When Frenchman Christian Bauer saw the Chinese fencing team he was hired to train for the Olympics the first thing he did was to send them all home.
“They were washed out through over-training and every one of them was carrying an injury,” he said. “So I gave them a vacation.”
The move upset Chinese sports officials, who summoned Bauer for a dressing down. After that, they watched his every move in the training gym under a banner that reads “Love your pain.”
PHOTO: AFP
Only when Bauer’s fencers swept all before them at the Asian Games in Doha in December 2006 was he left alone to train the team as he wished.
Bauer’s situation illustrates concerns among some top officials that over-training by Chinese coaches may be doing more harm than good to China’s Olympic medal hopes at the Aug. 8-Aug. 24 Games.

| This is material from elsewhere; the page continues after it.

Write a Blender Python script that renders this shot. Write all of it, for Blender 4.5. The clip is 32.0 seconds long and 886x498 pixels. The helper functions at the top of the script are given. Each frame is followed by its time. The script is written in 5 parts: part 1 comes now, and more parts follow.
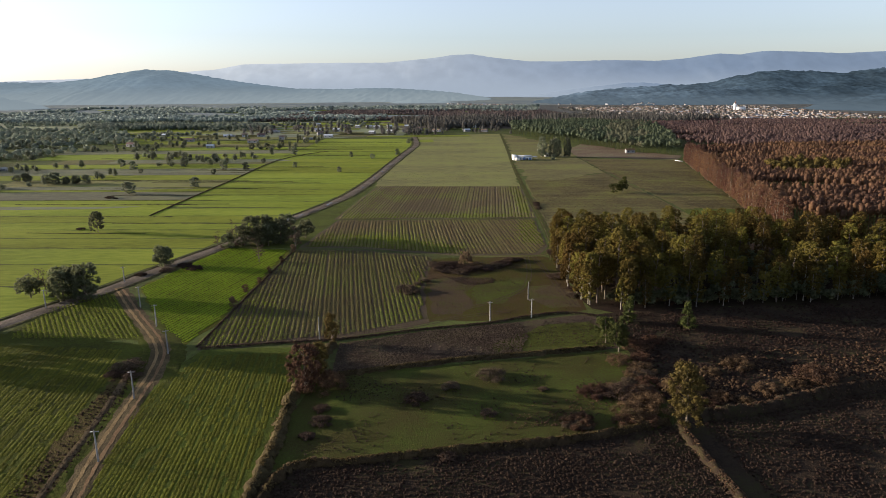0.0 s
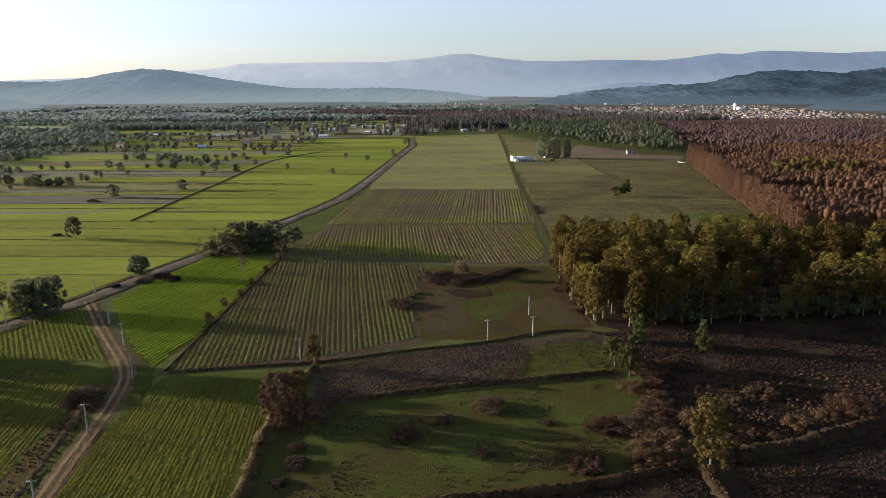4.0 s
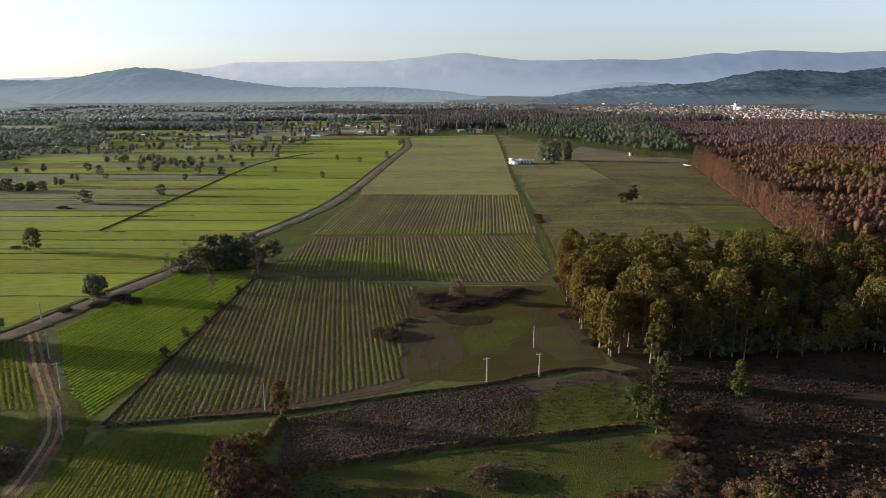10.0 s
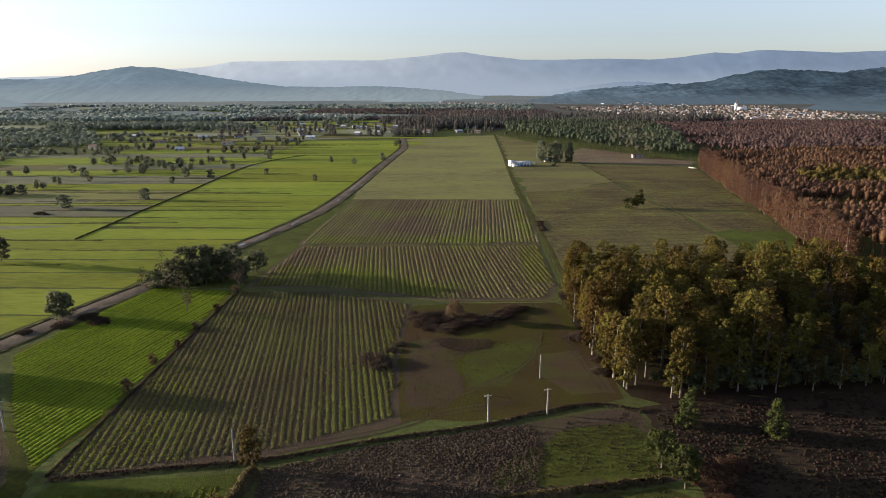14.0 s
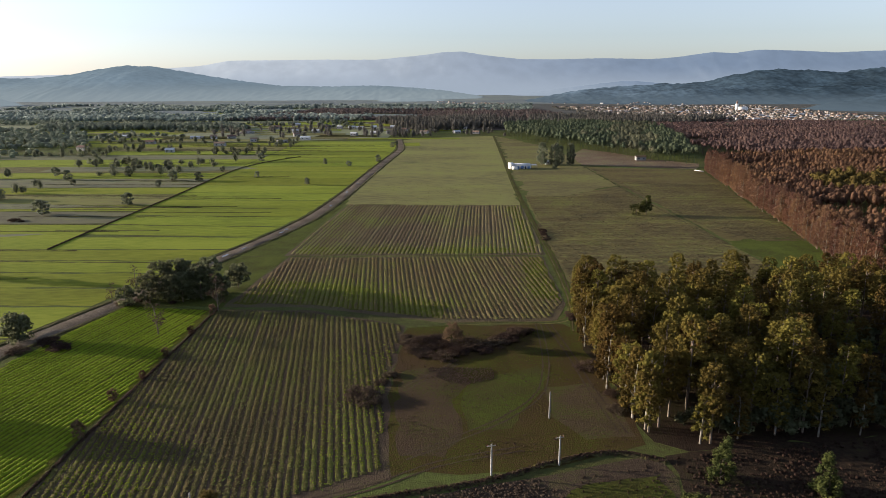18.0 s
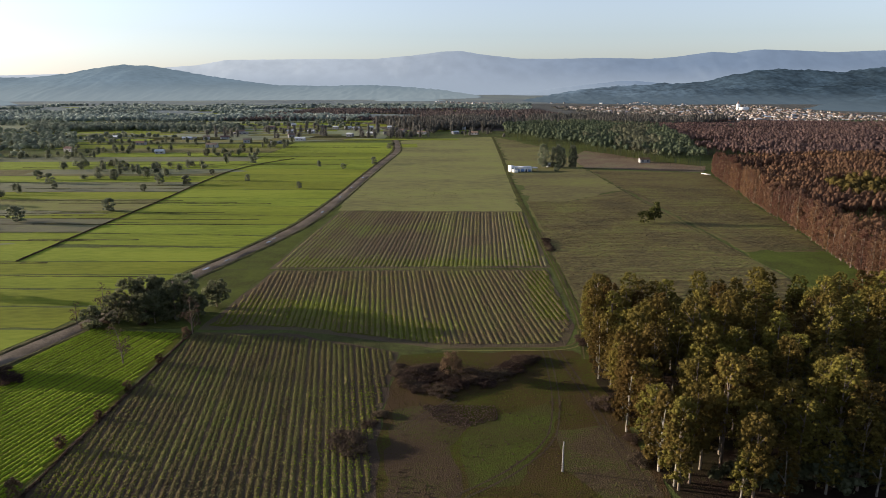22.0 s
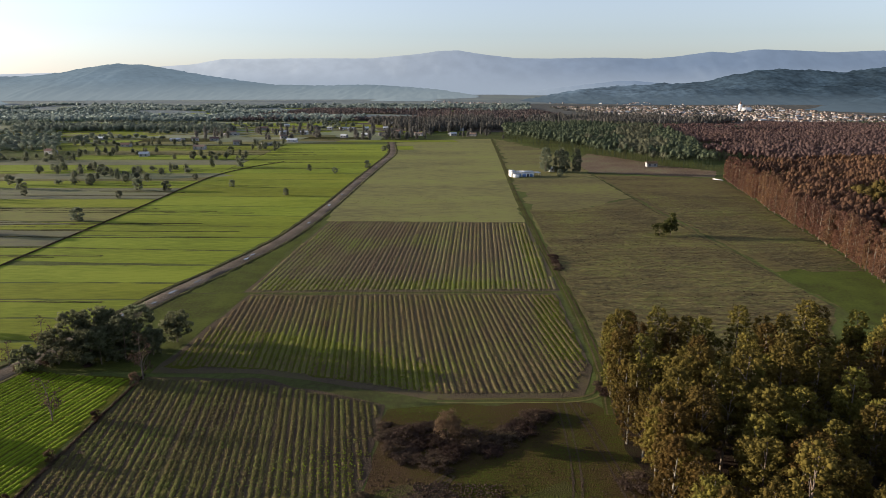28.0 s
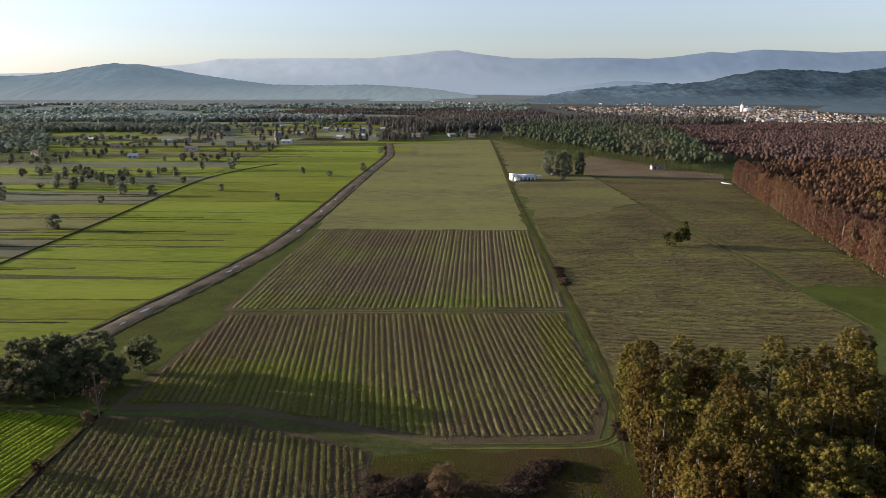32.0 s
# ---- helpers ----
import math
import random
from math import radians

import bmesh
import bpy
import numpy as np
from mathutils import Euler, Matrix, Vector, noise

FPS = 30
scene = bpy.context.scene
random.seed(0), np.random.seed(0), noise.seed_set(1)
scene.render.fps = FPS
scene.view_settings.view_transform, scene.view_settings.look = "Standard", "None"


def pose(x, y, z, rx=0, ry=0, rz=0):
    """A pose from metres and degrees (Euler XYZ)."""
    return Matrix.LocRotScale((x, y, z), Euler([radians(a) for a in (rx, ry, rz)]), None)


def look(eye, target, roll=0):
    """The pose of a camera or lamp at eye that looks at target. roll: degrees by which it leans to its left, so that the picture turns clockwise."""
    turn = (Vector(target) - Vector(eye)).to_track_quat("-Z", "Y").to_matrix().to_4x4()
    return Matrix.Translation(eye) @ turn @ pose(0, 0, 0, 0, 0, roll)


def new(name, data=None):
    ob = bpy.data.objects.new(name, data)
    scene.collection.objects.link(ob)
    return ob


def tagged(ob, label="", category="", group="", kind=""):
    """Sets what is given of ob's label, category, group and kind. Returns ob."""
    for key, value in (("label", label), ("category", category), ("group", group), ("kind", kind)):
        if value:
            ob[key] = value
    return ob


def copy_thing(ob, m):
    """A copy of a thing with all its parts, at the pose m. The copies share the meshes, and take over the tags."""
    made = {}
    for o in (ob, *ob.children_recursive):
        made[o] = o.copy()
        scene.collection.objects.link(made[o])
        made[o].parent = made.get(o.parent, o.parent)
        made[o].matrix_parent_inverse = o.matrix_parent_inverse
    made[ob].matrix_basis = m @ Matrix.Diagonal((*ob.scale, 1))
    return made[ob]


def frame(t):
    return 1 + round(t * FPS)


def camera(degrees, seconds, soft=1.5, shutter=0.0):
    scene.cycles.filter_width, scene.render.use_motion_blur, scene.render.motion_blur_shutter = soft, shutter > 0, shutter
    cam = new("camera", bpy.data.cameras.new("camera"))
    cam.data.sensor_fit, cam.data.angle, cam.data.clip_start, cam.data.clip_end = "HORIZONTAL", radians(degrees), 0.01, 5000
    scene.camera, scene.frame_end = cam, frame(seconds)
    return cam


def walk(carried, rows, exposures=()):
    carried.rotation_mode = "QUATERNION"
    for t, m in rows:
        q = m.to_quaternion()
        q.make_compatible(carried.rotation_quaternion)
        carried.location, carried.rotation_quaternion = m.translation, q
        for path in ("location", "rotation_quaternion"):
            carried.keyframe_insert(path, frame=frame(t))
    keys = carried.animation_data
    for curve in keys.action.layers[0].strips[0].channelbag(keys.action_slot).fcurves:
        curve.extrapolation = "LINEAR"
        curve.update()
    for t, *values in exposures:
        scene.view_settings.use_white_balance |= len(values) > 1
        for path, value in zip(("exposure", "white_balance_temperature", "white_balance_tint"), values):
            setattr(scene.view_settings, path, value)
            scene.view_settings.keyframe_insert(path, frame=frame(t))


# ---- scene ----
# ---- camera and flight ----
cam = camera(68, 32.0, soft=0.6)


def view(x, y, z, yaw, pitch, roll):
    return pose(x, y, z, 0, 0, yaw) @ pose(0, 0, 0, 90 + pitch) @ pose(0, 0, 0, 0, 0, roll)


walk(cam, [
    (0, view(0.0, 0.0, 70.0, 0.229, -13.904, -0.526)),
    (3, view(0.95, 12.55, 69.67, 0.097, -13.925, -0.483)),
    (6, view(1.71, 25.72, 69.53, -0.043, -13.952, -0.441)),
    (9, view(2.31, 39.41, 69.53, -0.186, -13.985, -0.399)),
    (12, view(2.79, 53.53, 69.65, -0.33, -14.02, -0.357)),
    (15, view(3.19, 67.99, 69.84, -0.472, -14.055, -0.314)),
    (18, view(3.56, 82.69, 70.06, -0.61, -14.089, -0.272)),
    (21, view(3.93, 97.54, 70.28, -0.739, -14.119, -0.23)),
    (24, view(4.34, 112.44, 70.47, -0.857, -14.142, -0.188)),
    (27, view(4.84, 127.3, 70.58, -0.962, -14.158, -0.145)),
    (30, view(5.46, 142.02, 70.57, -1.05, -14.163, -0.103)),
    (32, view(5.96, 151.71, 70.49, -1.097, -14.16, -0.075)),
], exposures=[(0, 1.4, 6330, 16), (10, 1.37, 6330, 16), (20, 1.33, 6330, 16), (32, 1.27, 6330, 16)])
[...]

The sports ministry has gone so far as to urge coaches to sign contracts that commit them not to push their athletes too far.
And the chief medical officer of the China Olympic Committee, Li Guoping, recently acknowledged in an interview that some coaches lacked an understanding of the basic science behind training.
Tom Maher, the Australian coach of China’s women’s basketball team, said that the Chinese work far harder than any other athletes he had ever seen.
“The logic here is: if two hours training is good, four must be better. If you can do eight hours, then 12 is better still,” said Maher, who was appointed in 2005.
He said that he had to put an end to training practices that were damaging his players.
“Going on 10,000m training runs doesn’t make you a better basketball player, probably the opposite,” he said.
Because they are forced from age seven, when they are recruited by sports schools, to engage in long distance running, many players are physically ruined for basketball when very young, he said.
Foreign coaches and athletes first began to take notice of China’s coaching regimen in the early 1990s when Ma Junren and his women distance runners began to rewrite the world record books.
Ma is best remembered for leading his young runners on brutal marathon-a-day high-altitude training sessions in the Tibetan foothills.
Those training methods live on today in the shape of runners like Zhou Chunxiu, 29, probably China’s strongest gold medal hope in track and field at the Beijing Games after Liu Xiang, the men’s 110m hurdles champion.
Zhou won the London marathon last year.